During the overseas property boom years — between 2004 and 2008 — credit was flowing and people were happy to buy property in a far flung destination on the basis that the rental from the property would help them make the mortgage repayments. Needless to say, buyers were coming from everywhere, from all walks of life, and from all creeds and classes, but everyone was an investor.
At this time, the Caribbean was actually losing out to many other destinations, which were thought to be more lucrative investments. That is one potential reason for other destinations seeing more overseas property purchases than the Caribbean; another is that the wealthy were busy getting wealthier from the stock markets, and that it was predominantly the lower income buyers that were active.

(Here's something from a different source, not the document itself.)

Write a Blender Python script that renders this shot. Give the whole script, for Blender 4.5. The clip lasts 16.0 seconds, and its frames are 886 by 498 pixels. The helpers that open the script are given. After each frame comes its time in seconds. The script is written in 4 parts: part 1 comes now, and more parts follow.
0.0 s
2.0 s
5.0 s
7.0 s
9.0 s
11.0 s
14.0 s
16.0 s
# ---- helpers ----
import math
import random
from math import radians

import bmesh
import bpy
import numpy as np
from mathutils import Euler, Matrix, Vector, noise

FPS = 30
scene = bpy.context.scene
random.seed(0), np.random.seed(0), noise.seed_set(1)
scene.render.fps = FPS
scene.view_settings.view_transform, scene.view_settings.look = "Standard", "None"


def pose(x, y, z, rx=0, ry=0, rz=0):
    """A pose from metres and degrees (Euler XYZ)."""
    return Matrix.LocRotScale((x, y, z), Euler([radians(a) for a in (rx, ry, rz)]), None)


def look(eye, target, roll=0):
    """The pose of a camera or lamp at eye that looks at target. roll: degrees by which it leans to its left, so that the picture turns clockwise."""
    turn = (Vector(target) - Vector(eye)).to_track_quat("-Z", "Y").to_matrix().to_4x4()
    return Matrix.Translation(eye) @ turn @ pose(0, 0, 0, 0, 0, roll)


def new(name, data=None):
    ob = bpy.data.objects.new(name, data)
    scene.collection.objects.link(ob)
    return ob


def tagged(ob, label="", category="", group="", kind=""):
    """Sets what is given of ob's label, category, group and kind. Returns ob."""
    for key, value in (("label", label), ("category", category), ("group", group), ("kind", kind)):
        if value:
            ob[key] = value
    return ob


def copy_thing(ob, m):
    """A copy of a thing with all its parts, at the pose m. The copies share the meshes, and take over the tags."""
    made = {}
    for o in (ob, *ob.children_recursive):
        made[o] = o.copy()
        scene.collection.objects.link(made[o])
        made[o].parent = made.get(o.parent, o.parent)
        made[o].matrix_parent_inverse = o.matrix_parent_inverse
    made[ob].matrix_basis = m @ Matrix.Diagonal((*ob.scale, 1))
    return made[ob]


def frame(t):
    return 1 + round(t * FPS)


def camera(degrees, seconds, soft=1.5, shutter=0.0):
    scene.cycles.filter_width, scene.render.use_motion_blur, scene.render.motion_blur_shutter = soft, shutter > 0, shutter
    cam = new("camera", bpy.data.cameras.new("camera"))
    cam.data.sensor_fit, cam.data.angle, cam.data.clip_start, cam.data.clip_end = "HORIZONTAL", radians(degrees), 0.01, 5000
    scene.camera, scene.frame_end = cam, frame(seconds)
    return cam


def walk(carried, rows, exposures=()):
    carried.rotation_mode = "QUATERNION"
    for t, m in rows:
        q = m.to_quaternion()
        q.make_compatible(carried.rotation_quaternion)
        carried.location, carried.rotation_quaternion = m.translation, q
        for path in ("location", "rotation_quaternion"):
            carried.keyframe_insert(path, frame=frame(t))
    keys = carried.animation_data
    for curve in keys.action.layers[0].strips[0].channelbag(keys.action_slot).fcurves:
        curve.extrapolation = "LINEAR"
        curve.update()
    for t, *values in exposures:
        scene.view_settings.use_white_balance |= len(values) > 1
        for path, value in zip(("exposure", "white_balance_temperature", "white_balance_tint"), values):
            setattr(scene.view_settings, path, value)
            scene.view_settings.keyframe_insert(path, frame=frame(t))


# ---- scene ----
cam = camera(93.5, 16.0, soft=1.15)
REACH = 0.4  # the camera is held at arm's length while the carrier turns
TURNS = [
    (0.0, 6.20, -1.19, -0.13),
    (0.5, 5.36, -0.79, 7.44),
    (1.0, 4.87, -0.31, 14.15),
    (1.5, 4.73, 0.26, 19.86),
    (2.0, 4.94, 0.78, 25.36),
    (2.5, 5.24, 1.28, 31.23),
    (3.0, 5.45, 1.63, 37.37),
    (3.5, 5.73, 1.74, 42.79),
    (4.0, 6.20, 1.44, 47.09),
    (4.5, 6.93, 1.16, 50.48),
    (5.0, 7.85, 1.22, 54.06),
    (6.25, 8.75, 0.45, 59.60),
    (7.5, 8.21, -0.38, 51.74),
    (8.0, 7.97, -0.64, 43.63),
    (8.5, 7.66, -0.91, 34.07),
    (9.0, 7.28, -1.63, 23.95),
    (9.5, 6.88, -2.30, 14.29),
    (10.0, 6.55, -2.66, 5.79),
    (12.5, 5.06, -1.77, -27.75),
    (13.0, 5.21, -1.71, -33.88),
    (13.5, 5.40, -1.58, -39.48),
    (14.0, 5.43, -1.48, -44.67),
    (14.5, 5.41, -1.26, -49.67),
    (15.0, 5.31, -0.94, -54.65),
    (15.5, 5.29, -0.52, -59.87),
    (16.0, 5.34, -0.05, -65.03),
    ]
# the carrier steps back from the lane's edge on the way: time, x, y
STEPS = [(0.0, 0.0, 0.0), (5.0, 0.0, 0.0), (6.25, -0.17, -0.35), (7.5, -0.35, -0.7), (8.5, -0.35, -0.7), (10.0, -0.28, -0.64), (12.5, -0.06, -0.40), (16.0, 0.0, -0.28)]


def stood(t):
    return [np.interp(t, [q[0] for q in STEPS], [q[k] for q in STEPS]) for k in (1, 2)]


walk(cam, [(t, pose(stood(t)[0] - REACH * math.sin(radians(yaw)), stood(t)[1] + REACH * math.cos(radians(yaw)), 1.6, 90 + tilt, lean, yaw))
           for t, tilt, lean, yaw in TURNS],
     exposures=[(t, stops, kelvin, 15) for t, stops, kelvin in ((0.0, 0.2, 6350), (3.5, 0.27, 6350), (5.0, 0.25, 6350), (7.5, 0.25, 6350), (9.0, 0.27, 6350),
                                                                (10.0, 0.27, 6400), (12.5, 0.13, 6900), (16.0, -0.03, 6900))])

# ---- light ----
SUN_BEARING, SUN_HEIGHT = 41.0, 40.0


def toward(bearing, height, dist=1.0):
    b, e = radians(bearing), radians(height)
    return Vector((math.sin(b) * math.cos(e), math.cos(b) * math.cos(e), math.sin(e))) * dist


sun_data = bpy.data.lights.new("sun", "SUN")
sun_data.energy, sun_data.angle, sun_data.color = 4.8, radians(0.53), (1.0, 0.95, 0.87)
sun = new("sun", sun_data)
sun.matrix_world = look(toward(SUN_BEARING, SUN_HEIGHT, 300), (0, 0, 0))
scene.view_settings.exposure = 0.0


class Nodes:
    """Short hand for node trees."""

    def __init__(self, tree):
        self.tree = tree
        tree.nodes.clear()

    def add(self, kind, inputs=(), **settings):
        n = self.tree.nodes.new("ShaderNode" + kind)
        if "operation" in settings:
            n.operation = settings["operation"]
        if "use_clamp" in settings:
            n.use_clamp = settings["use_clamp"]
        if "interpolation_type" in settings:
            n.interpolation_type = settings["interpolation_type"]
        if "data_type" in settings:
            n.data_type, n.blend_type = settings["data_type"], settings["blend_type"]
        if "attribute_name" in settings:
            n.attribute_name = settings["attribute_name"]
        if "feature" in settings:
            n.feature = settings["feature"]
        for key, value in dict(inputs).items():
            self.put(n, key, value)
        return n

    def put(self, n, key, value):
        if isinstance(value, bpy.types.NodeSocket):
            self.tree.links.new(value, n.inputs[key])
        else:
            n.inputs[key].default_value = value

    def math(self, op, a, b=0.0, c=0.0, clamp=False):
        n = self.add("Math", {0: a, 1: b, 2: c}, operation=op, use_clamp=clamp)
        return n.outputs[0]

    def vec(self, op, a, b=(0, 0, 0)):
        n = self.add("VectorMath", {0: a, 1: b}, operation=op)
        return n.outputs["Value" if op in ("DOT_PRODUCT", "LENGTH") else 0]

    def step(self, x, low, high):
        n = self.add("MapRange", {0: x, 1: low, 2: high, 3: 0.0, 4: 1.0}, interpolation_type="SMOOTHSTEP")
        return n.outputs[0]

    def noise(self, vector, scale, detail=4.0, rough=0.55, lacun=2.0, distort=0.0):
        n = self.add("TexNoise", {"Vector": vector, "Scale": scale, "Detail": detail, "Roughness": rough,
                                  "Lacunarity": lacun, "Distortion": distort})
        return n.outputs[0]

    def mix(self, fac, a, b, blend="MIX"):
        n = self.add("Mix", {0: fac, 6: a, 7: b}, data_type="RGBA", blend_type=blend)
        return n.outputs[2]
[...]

The most likely reason however, is in a word: IFAs. Most wealthy people — those who are buying Caribbean property now — have an Independent Financial Advisor. During the boom times, IFA’s are known to have been avoiding property, because it was seen as coming near to its peak, and bubbles were forming everywhere. Now, with inflation looming large, fears over currency devaluation, and property values down by between a quarter, a half and even more, property is looking like a much better investment.
Caribbean real estate has been chosen as one of the favourites for a multitude of reasons also. Among the main reasons put forward: the fact that the Caribbean’s growth comes mainly from tourism and services, it has remained largely outside the financial securities sector, and therefore is insulated from the instability. And/or the Caribbean way of life; that people are treating themselves to make up for the misery they have endured in the last 2-3 years.
Whatever the reason, there has been an undeniable increase in sales of Caribbean real estate to foreign buyers. Reports of increased activity culminated last week, when Austria-based Candelisa Resorts, in partnership with international agent Cluttons sold out the first phase of the Weston, St James Resort in Barbados in just 3 days, and with no advertising apart from word-of-mouth.